Es gibt Romane, deren Erscheinung man wahrnimmt, sie unter „merken zum irgendwann lesen“ abspeichert und dann doch langsam vergisst. „Blauwal der Erinnerung“ war so ein Buch für mich. Im Zuge der aktuellen politischen Entwicklungen und einem Interview mit Tanja Maljartschuk bin ich wieder auf ihn aufmerksam geworden und war von Wjatscheslaw Lypynskyj ebenso beeindruckt wie die Erzählerin. Der ukrainischen Autorin und Journalistin gelingt es, einem sofort für den idealistischen Mann zu begeistern und mit ihm auf den steinigen Weg zu seinem großen Ziel zu gehen. Nicht nur als Roman unterhaltsam, sondern auch gerade vor dem Hintergrund der Kriegshandlungen und der Diskussion um das Existenzrecht des Staates ein sehr erhellendes Buch, das ich nur unbedingt empfehlen kann.

Lypynskyj wird 1882 als Sohn einer polnischen Adelsfamilie in der heutigen Ukraine geboren.
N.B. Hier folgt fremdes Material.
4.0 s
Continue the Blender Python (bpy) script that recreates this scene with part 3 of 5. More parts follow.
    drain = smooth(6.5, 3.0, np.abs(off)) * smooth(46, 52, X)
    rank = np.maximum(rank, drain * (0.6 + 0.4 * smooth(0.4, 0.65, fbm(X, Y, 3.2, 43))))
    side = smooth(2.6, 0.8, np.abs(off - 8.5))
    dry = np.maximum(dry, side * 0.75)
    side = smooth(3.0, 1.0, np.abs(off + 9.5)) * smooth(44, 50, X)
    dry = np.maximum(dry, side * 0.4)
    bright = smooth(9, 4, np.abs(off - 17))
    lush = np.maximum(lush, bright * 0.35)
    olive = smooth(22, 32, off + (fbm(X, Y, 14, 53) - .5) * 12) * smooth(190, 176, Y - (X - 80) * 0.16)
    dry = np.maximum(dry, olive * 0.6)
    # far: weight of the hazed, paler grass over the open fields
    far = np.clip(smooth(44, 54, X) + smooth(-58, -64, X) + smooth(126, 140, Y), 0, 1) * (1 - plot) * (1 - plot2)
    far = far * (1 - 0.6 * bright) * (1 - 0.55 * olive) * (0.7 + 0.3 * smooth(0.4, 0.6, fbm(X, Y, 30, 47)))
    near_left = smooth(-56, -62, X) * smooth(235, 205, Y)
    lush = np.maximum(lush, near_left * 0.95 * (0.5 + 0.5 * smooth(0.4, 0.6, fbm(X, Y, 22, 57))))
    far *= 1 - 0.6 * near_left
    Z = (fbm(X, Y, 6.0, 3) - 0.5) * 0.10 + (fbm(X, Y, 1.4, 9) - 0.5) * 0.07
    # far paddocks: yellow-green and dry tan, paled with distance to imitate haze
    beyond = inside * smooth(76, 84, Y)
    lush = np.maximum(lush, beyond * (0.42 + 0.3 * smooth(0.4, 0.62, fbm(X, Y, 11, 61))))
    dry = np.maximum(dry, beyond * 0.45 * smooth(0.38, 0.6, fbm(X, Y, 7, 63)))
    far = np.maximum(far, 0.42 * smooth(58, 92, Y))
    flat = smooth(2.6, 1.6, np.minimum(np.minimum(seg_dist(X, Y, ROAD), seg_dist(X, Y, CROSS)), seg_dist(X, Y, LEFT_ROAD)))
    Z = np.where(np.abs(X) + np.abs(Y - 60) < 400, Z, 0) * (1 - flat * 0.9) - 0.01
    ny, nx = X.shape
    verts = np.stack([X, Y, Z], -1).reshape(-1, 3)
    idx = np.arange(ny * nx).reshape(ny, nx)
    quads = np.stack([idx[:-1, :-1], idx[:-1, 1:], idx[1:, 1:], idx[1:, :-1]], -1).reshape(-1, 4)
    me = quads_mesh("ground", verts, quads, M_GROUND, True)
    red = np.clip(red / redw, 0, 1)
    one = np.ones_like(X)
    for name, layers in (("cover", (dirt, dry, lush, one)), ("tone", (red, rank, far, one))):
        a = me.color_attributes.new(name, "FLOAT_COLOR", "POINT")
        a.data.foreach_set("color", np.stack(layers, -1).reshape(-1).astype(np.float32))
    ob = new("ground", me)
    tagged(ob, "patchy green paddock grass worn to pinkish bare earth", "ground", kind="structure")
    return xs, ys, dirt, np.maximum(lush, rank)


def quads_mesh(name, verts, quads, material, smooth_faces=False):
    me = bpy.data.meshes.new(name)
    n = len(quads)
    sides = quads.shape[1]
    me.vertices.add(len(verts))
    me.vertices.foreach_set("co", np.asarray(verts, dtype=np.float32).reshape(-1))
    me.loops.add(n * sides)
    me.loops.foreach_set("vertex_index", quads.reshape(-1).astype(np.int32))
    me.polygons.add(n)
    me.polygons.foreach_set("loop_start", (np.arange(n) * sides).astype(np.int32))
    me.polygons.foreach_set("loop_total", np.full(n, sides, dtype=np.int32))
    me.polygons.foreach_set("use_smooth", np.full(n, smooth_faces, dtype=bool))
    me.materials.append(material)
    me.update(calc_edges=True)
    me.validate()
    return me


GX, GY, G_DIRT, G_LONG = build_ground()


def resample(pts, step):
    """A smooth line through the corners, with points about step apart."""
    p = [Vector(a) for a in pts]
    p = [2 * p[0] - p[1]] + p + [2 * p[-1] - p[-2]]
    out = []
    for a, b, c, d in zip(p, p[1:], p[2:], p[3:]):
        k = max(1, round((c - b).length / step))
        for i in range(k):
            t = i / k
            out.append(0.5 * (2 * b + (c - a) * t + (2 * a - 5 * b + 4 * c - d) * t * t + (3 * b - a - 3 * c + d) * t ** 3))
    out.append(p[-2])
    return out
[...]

Das Land, dessen Sprache und Existenz er sein Leben verschreibt, existiert damals noch nicht. Polen und das russische Zarenreich teilen sich das Gebiet, die Sprache wird als bäuerlicher Dialekt angesehen, keineswegs den beiden Hochsprachen gleichgestellt und bald sogar in Russland verboten. Eigentlich will er in Krakau Argrawissenschaften studieren, doch Geschichte und Literatur interessieren den jungen Mann mit schwacher Gesundheit viel mehr. Er wird zum politischen Aktivisten, findet in Polen und später auch in Wien mutige Mitstreiter, während seine Familie sich von seinen absurden Hirngespinsten abwendet, auch seine Frau hält es nur wenige Jahre an seiner Seite aus.
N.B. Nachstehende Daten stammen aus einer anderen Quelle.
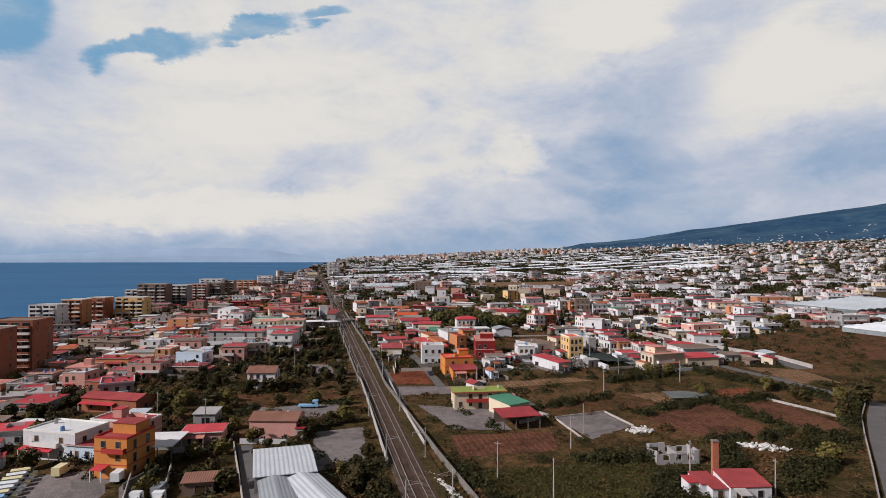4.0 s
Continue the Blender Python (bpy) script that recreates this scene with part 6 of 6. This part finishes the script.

„Folklore und die Liebe zu Alltagsantiquitäten waren das Einzige, dessen sich das Ukrainertum des Jahres 1903 rühmen konnte. Aufgeteilt zwischen zwei Großmächten erinnerte es immer mehr an eine mit Staub überzogene Dekoration, die keiner brauchte.“

Eng verwoben mit der Lebensgeschichte des Idealisten ist die Entstehung der Ukraine. Zunächst der Ukrainischen Volksrepublik, die für wenige Monate nach dem Ersten Weltkrieg ausgerufen und doch bald schon in die Union der Sozialistischen Sowjetrepubliken eingegliedert wird. Erst mit dem Mauerfall konnte die seit dem 19. Jahrhundert bestehende Nationalbewegung einen eigenen Staat und Anerkennung ihrer Identität als Nation realisieren. Es lässt sich einiges an historischen Begründungen, die aktuell als vermeintliche Argumente für die Invasion angeführt werden, nicht unbedingt nachvollziehen, aber einordnen. Der Gedanke an den unabhängigen Staat, der Lypynskyj trotz schwerer Tuberkulose am Leben hielt und dazu brachte, weit über seine Kräfte hinauszuwachsen, glaubt man aktuell bei ganz vielen seiner Nachfahren gleichermaßen erkennen zu können.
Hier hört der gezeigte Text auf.